> Problem statement
Leave out the pictures, then output the lines of the records below from the first through the one containing "return np.array([np.interp(z, stem[:, 2]".

> Provided data
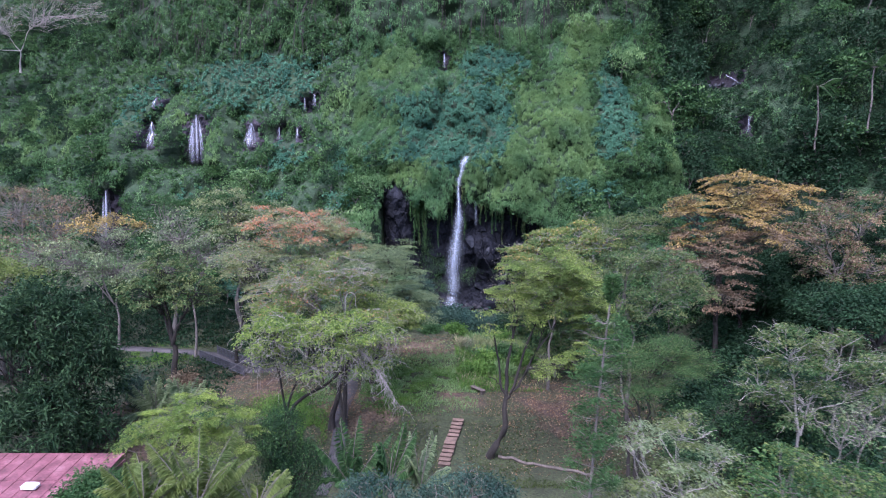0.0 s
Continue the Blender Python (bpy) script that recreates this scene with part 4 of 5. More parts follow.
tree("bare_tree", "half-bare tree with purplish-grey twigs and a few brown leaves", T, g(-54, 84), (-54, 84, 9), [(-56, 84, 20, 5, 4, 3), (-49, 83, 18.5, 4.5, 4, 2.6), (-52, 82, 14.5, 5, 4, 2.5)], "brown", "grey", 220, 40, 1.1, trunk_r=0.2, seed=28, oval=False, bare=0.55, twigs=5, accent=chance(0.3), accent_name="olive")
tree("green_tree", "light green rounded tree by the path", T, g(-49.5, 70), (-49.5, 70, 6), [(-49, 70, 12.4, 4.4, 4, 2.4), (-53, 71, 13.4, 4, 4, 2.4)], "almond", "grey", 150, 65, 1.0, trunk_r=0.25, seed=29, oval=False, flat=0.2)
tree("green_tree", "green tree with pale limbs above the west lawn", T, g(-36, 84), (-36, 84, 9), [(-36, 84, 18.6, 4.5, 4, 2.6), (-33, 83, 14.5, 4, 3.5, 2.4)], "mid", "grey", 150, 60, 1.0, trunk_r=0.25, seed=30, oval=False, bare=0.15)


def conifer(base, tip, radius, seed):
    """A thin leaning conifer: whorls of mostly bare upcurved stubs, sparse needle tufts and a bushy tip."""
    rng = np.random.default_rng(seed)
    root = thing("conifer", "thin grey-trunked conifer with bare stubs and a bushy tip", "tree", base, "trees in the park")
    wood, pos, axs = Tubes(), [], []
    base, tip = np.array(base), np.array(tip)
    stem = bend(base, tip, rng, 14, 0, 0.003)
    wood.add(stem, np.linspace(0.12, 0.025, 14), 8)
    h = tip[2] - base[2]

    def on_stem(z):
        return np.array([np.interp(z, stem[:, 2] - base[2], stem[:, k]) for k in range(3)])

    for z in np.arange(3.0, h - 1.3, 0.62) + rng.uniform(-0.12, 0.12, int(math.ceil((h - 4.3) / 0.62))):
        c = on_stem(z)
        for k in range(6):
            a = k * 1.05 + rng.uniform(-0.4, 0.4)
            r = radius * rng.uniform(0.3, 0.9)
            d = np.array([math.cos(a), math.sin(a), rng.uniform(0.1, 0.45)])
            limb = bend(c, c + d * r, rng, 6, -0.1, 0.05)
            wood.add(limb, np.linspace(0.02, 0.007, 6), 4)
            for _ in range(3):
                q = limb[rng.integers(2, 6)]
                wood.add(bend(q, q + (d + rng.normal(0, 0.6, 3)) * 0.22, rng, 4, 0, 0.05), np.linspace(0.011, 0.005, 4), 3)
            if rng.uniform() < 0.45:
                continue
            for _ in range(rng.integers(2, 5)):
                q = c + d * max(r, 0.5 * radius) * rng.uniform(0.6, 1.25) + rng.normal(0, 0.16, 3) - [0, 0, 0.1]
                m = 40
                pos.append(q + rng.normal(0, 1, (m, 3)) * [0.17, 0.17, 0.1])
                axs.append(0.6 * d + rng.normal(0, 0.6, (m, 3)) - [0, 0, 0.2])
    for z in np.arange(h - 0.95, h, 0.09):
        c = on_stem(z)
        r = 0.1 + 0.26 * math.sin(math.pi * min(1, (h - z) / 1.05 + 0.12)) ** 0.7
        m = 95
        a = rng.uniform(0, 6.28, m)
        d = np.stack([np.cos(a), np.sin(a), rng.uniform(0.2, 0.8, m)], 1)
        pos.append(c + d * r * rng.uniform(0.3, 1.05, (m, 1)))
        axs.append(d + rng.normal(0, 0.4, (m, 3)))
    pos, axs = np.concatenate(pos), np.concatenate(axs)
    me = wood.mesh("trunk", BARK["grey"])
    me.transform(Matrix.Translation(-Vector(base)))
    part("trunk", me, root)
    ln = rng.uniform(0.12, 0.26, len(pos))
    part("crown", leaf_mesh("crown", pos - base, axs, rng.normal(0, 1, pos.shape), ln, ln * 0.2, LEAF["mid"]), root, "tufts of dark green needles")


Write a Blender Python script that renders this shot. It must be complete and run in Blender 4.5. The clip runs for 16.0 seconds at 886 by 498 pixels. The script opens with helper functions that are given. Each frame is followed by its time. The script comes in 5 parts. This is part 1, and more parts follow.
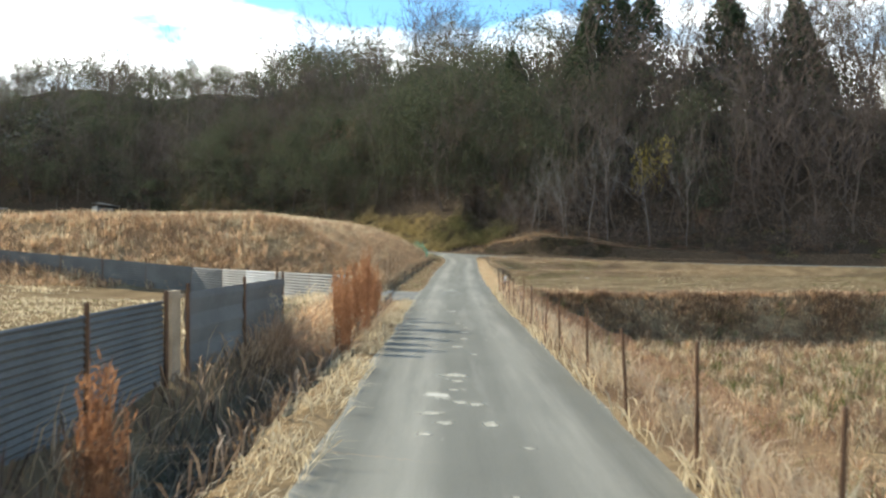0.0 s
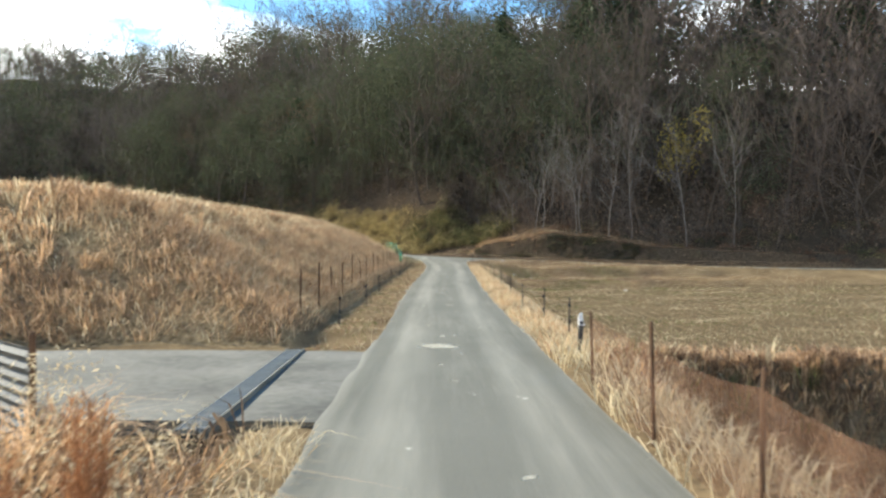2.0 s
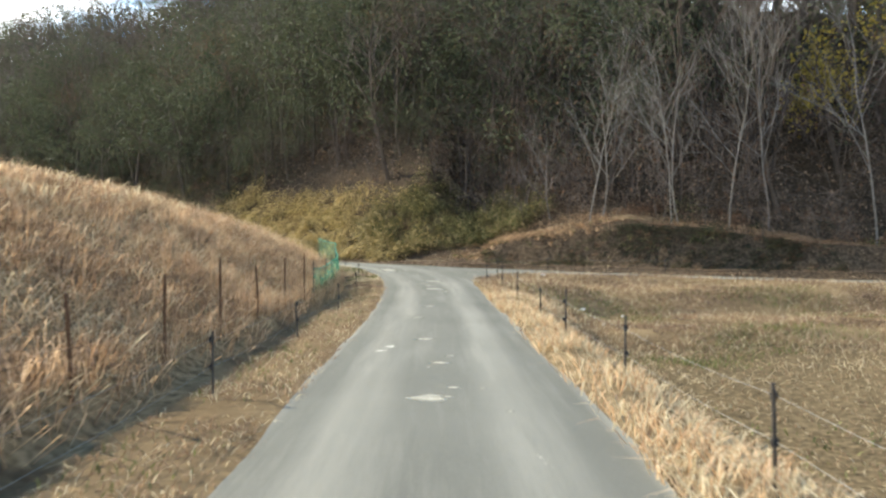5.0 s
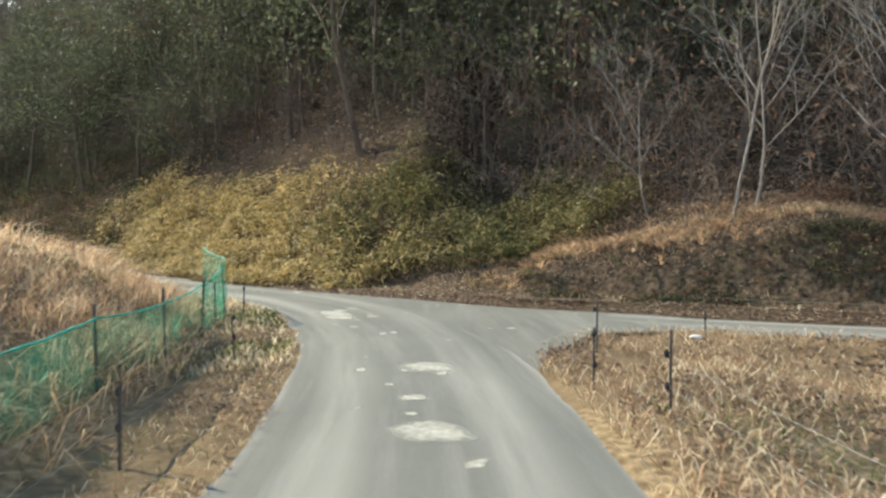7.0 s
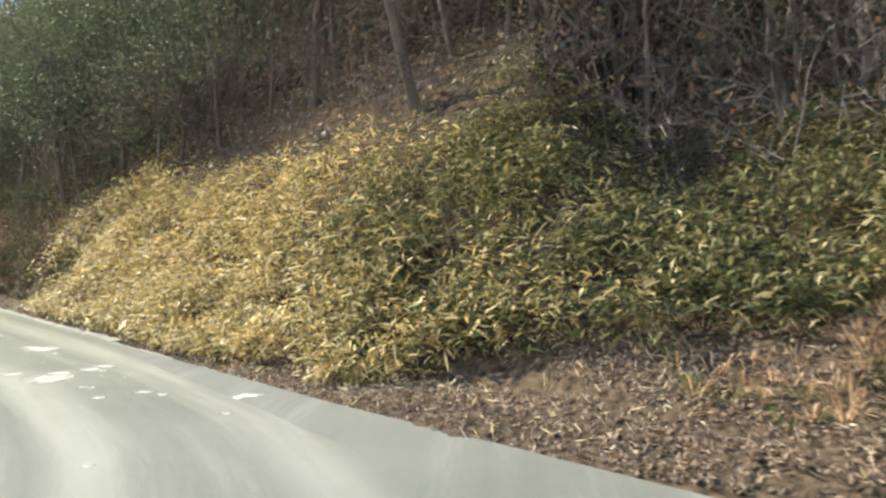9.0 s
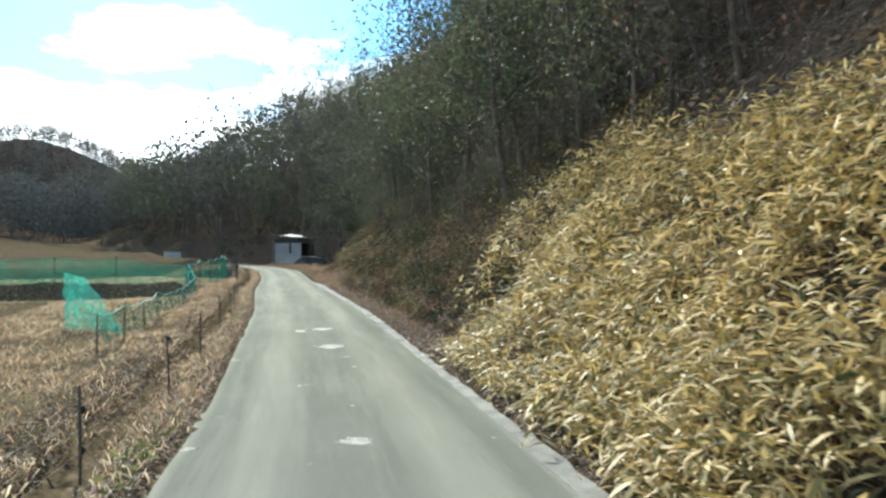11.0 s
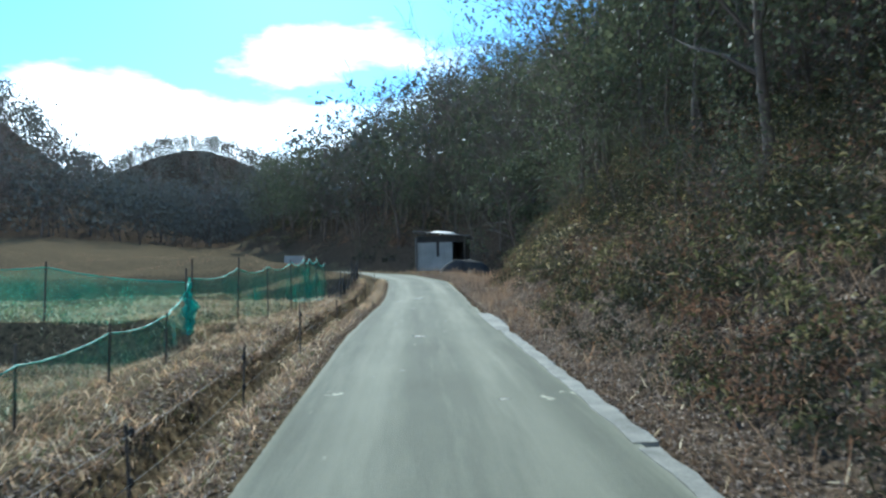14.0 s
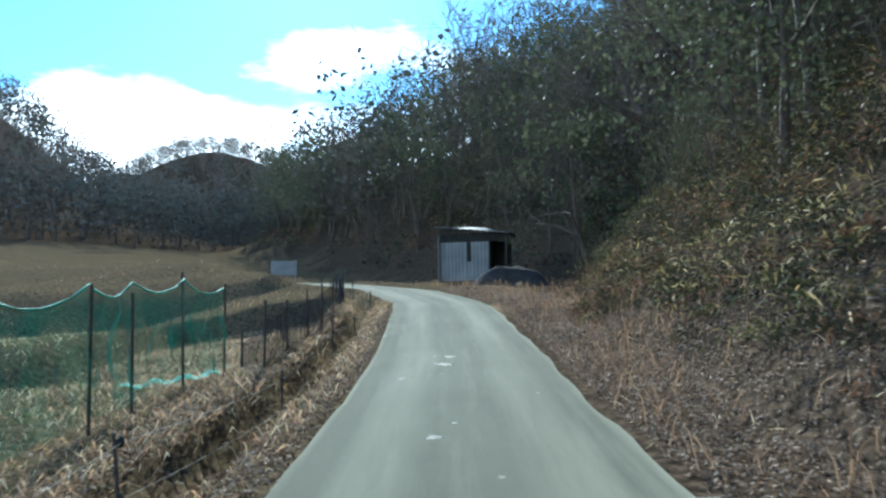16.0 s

> Exercise result
0.0 s
Continue the Blender Python (bpy) script that recreates this scene with part 4 of 5. More parts follow.
tree("bare_tree", "half-bare tree with purplish-grey twigs and a few brown leaves", T, g(-54, 84), (-54, 84, 9), [(-56, 84, 20, 5, 4, 3), (-49, 83, 18.5, 4.5, 4, 2.6), (-52, 82, 14.5, 5, 4, 2.5)], "brown", "grey", 220, 40, 1.1, trunk_r=0.2, seed=28, oval=False, bare=0.55, twigs=5, accent=chance(0.3), accent_name="olive")
tree("green_tree", "light green rounded tree by the path", T, g(-49.5, 70), (-49.5, 70, 6), [(-49, 70, 12.4, 4.4, 4, 2.4), (-53, 71, 13.4, 4, 4, 2.4)], "almond", "grey", 150, 65, 1.0, trunk_r=0.25, seed=29, oval=False, flat=0.2)
tree("green_tree", "green tree with pale limbs above the west lawn", T, g(-36, 84), (-36, 84, 9), [(-36, 84, 18.6, 4.5, 4, 2.6), (-33, 83, 14.5, 4, 3.5, 2.4)], "mid", "grey", 150, 60, 1.0, trunk_r=0.25, seed=30, oval=False, bare=0.15)


def conifer(base, tip, radius, seed):
    """A thin leaning conifer: whorls of mostly bare upcurved stubs, sparse needle tufts and a bushy tip."""
    rng = np.random.default_rng(seed)
    root = thing("conifer", "thin grey-trunked conifer with bare stubs and a bushy tip", "tree", base, "trees in the park")
    wood, pos, axs = Tubes(), [], []
    base, tip = np.array(base), np.array(tip)
    stem = bend(base, tip, rng, 14, 0, 0.003)
    wood.add(stem, np.linspace(0.12, 0.025, 14), 8)
    h = tip[2] - base[2]

    def on_stem(z):
        return np.array([np.interp(z, stem[:, 2] - base[2], stem[:, k]) for k in range(3)])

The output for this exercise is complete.